### Directions for this task
Give the data below again exactly as written, without its pictures.

----

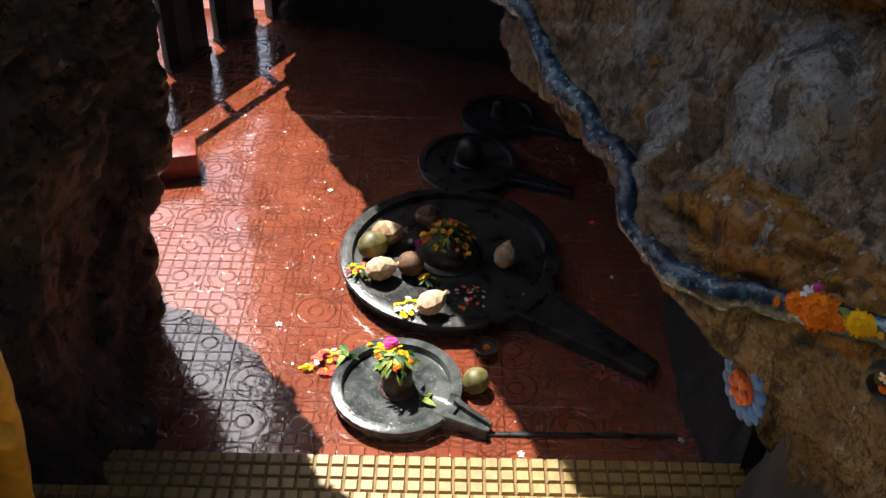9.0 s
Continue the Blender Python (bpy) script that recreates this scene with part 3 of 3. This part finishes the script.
# ---- coconuts ----
def coconut(place, size, turn, tilt, mats, seed, label, tuft=True):
    """A husked coconut with flat cut facets and a pointed tuft, or a round nut."""
    thing = empty("coconut", place, turn)
    bm = bmesh.new()
    made = bmesh.ops.create_icosphere(bm, subdivisions=3 if not tuft else 2, radius=1.0)["verts"]
    for v in made:
        k = 1 + (0.10 if tuft else 0.03) * noise.noise(v.co * 1.6 + Vector((seed, 0, seed)))
        point = 1 - 0.28 * max(0.0, v.co.x) if tuft else 1.0
        v.co = pose(0, 0, 0, 0, tilt, 0) @ Vector((v.co.x * size[0] * k, v.co.y * size[1] * k * point, v.co.z * size[2] * k * point))
    if tuft:
        for f in bm.faces:
            f.material_index = 1 if len(mats) > 1 and noise.noise(f.calc_center_median() * 14 + Vector((seed, 0, 0))) > 0.12 else 0
    part("husk", bm, mats, thing, smooth=not tuft)
    if tuft:
        bm = bmesh.new()
        rnd = random.Random(seed)
        end = pose(0, 0, 0, 0, tilt, 0) @ Vector((size[0] * 0.93, 0, 0))
        for _ in range(9):
            a = Vector((rnd.uniform(0.6, 1), rnd.uniform(-0.5, 0.5), rnd.uniform(-0.4, 0.5))) * size[0] * 0.35
            tube(bm, [end * 0.85, end + a * 0.4, end + a], [0.004, 0.003, 0.0008], 4, 5)
        part("tuft", bm, mats[0], thing)
    return tagged(thing, label, "coconut", "coconut offerings")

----

### Written response
9.0 s
Continue the Blender Python (bpy) script that recreates this scene with part 3 of 3. This part finishes the script.
# ---- coconuts ----
def coconut(place, size, turn, tilt, mats, seed, label, tuft=True):
    """A husked coconut with flat cut facets and a pointed tuft, or a round nut."""
    thing = empty("coconut", place, turn)
    bm = bmesh.new()
    made = bmesh.ops.create_icosphere(bm, subdivisions=3 if not tuft else 2, radius=1.0)["verts"]
    for v in made:
        k = 1 + (0.10 if tuft else 0.03) * noise.noise(v.co * 1.6 + Vector((seed, 0, seed)))
        point = 1 - 0.28 * max(0.0, v.co.x) if tuft else 1.0
        v.co = pose(0, 0, 0, 0, tilt, 0) @ Vector((v.co.x * size[0] * k, v.co.y * size[1] * k * point, v.co.z * size[2] * k * point))
    if tuft:
        for f in bm.faces:
            f.material_index = 1 if len(mats) > 1 and noise.noise(f.calc_center_median() * 14 + Vector((seed, 0, 0))) > 0.12 else 0
    part("husk", bm, mats, thing, smooth=not tuft)
    if tuft:
        bm = bmesh.new()
        rnd = random.Random(seed)
        end = pose(0, 0, 0, 0, tilt, 0) @ Vector((size[0] * 0.93, 0, 0))
        for _ in range(9):
            a = Vector((rnd.uniform(0.6, 1), rnd.uniform(-0.5, 0.5), rnd.uniform(-0.4, 0.5))) * size[0] * 0.35
            tube(bm, [end * 0.85, end + a * 0.4, end + a], [0.004, 0.003, 0.0008], 4, 5)
        part("tuft", bm, mats[0], thing)
    return tagged(thing, label, "coconut", "coconut offerings")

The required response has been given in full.